SOA, ITIL and the Strategic CIO

When a service developed using funding from Installment Loans becomes available to the Commercial Loans group, for example, how does Commercial Loans reimburse the other department for its “portion” of the service? When five or six departments are using the service to the point where performance degrades, who pays for the additional server horsepower? Who keeps track of who is using the service, and who controls security access? And when the service needs to be changed, who funds the change, and even more importantly, who else will the change affect?

Once an organization realizes that SOA is more than the sum of its technology parts, investments in ITIL and other best practices become no-brainers. ITIL adoption can well be considered to be a foundation for successful SOA adoption. Without disciplined processes in place across IT, the added challenges of cross business coordination becomes a weighty load that, over time, adds resource requirements to an already over burdened IT organization. And without disciplined channels and processes in place, the cross business strategy changes that are necessary for “successful SOA” cannot be effectively carried out.

Decreased Risk

For companies successful in deploying applications using SOA, one of the big benefits can be a reduction in risk. If most software projects fail—and research shows that most do fall short in some way—the risk is greater as the size of the project grows. Watts S. Humphrey from The Software Engineering Institute found, in a study of software project success, that while half of the smallest software projects succeeded, none of the largest projects did. Other research agrees with his assessment, and this is one way in which SOA can contribute to an organization’s long term business success.

SOA, by its nature, is a modular architecture. When an “application” is developed in a modular fashion, the product is a series of small modules rather than one huge one. The rise of agile development methodologies over the last few years support this modular approach, and, combined with a service-based architecture, can materially improve the quality and success rate of application deployments going forward.

The Strategic CIO

There are multiple ways that IT executives can significantly improve an organization’s chances for successful SOA initiatives.

A few are summarized below:

Evangelize – Many of the most successful SOA adopters started their SOA projects at the executive level. They did their research to find out specifics about reuse, loose coupling, and modularity: three of the major ways that SOA adds business value.
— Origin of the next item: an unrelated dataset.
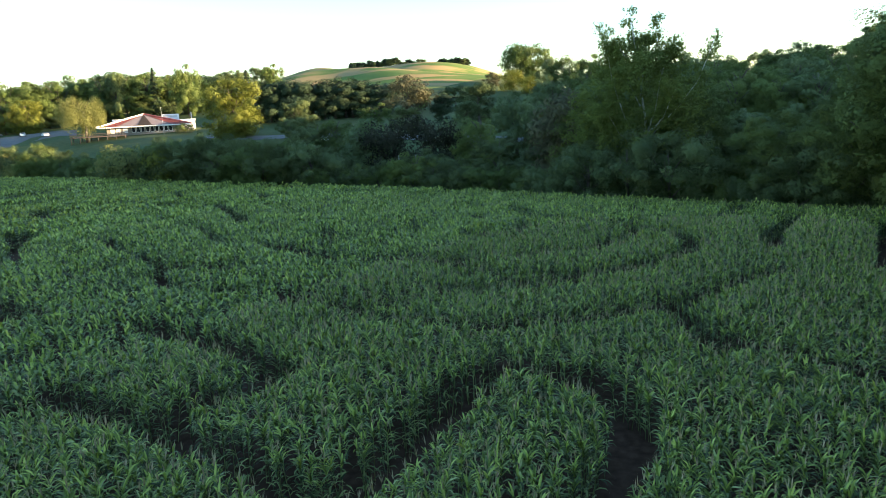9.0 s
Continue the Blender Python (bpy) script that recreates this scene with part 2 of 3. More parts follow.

They then socialized SOA and its possibilities with executives across the business. These “SOA evangelists” set expectations with the business that reflected SOA’s realities, and prepared the business for potential challenges and payoffs. They found that these activities helped to build links between IT and the business and brought non-IT executives into the loop regarding the ways in which SOA could potentially impact their departments and provide value to the business.

Be Clear – A major benefit of SOA is business agility. There is a reason why the financial services industry is one of the big SOA adopters and that is because regulatory and compliance requirements change on a dime. Such initiatives take the need for business agility to a new level, and it is unlikely that these companies could remain in compliance without the agility that SOA has made possible for them.

Executives within these companies, in close touch with the requirements of the business, guided IT to find ways to address constant change. Companies requiring less agility may be well advised to avoid SOA altogether—SOA is definitely not for everyone. However, if the goals of the business reflect requirements to adapt more flexibly to change, to develop IT-based services that differentiate them from competitors, and/or to decrease the cost and risk of software deployment, SOA can be a good option.